The current dispute between the European Commission and Italy over the growing Italian budget deficit also reminds us that we still have a long way to go to overcome the Eurozone crisis. In fact, the crisis has been temporarily subdued by the extremely loose monetary policy of the ECB and has faded from the public spotlight. It is questionable whether the affected countries have made good use of the time afforded them by this policy to introduce reforms in preparation for the time after the period of low interest rates. Meanwhile, economic policy-makers in Europe are busy trying to find a viable solution to the home-made problems of the upcoming Brexit. Failure to reach agreement on this issue would leave the European economy exposed to the risk of an unorderly no-deal Brexit.

Solutions require international coordination

And so monetary policy-makers find themselves in a quandary. On the one hand, they must strive to end the ongoing crisis mode in the medium term and move away from zero interest rate. On the other hand, they must respond appropriately to the manifold risks of a global economic downturn. Given existing problems, raising interest rates too quickly or without global coordination could lead to a recession.

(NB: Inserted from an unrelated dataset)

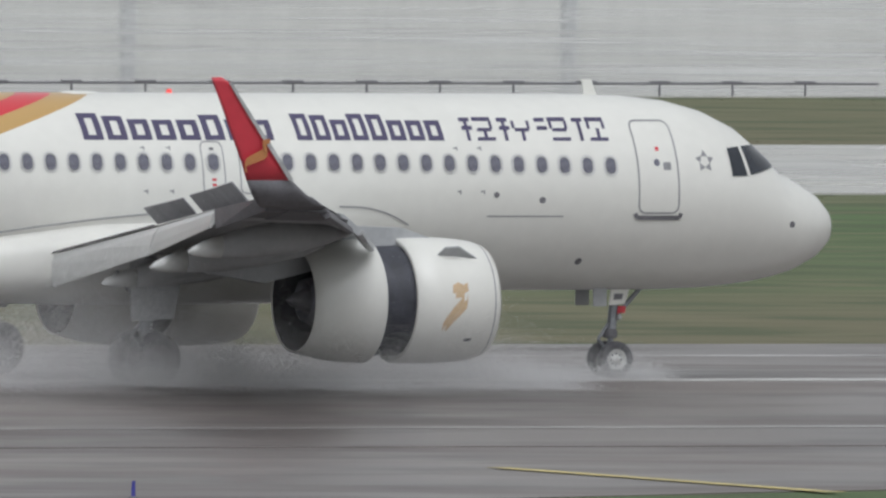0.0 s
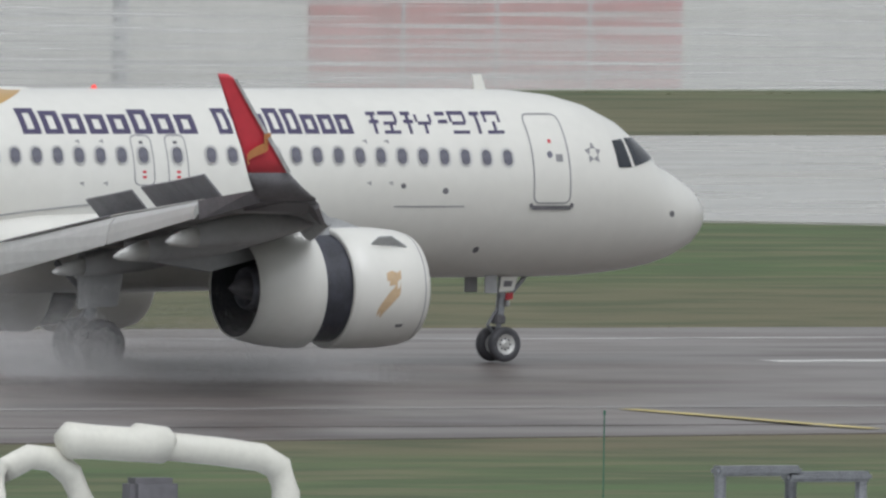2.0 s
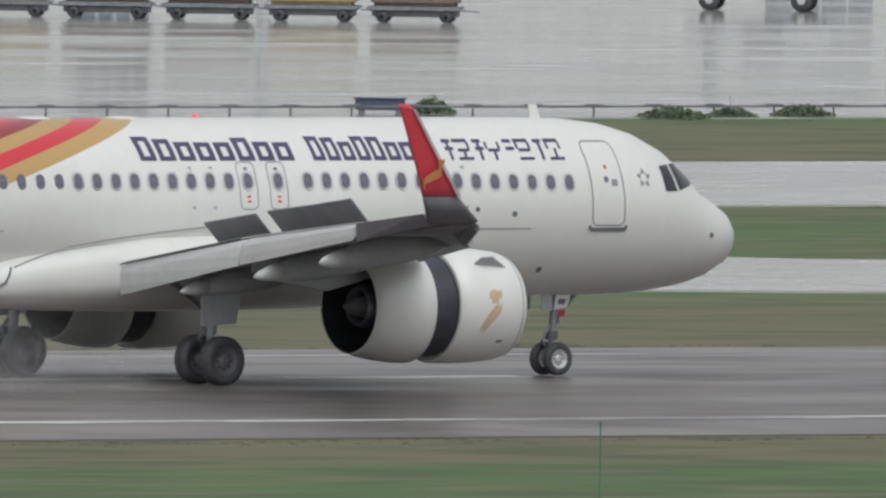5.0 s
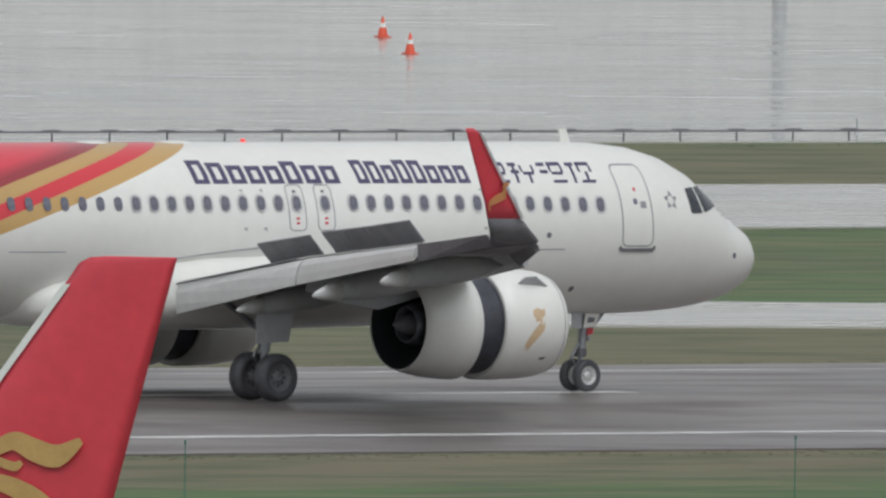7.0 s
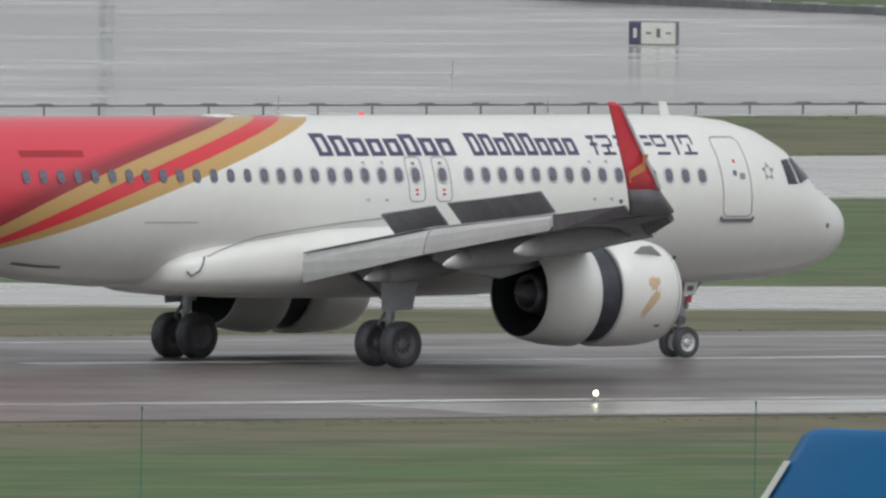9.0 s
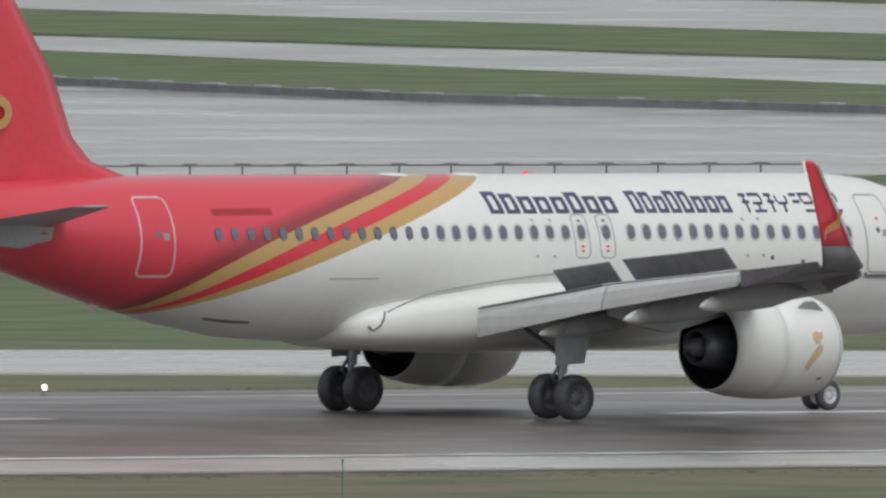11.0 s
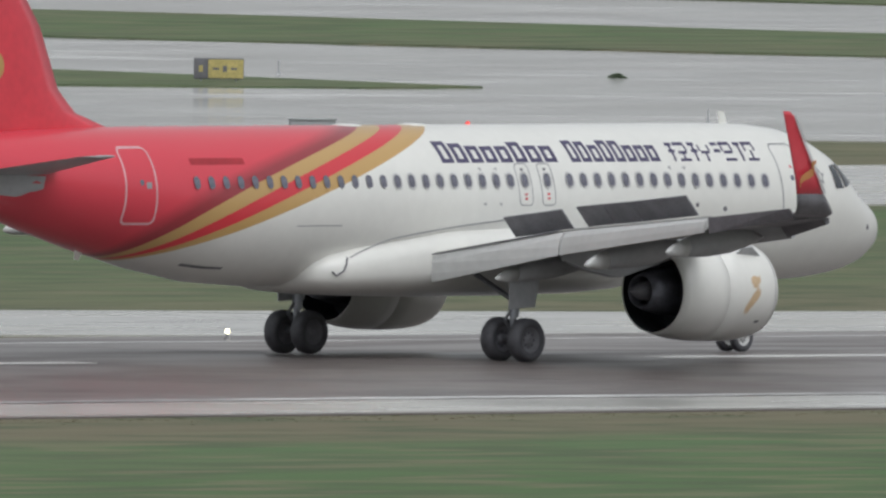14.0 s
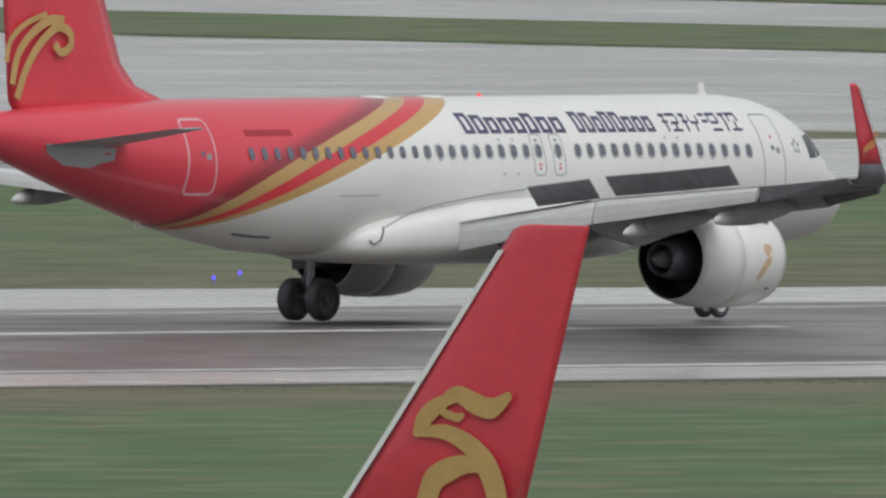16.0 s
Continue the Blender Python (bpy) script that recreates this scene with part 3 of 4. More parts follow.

Regardless of whether we look at monetary policy normalisation, the trade war, crises in emerging economies or European problems with Italy or Brexit, a common pattern emerges: ”our nation first” approaches with a sole focus on supposedly national interests and a lack of international coordination all can fuel existing conflicts. Economic policy should seek to coordinate international efforts via platforms such as the G20 in order to reduce political uncertainty and find common solutions to the looming problems in a fragile global economic environment.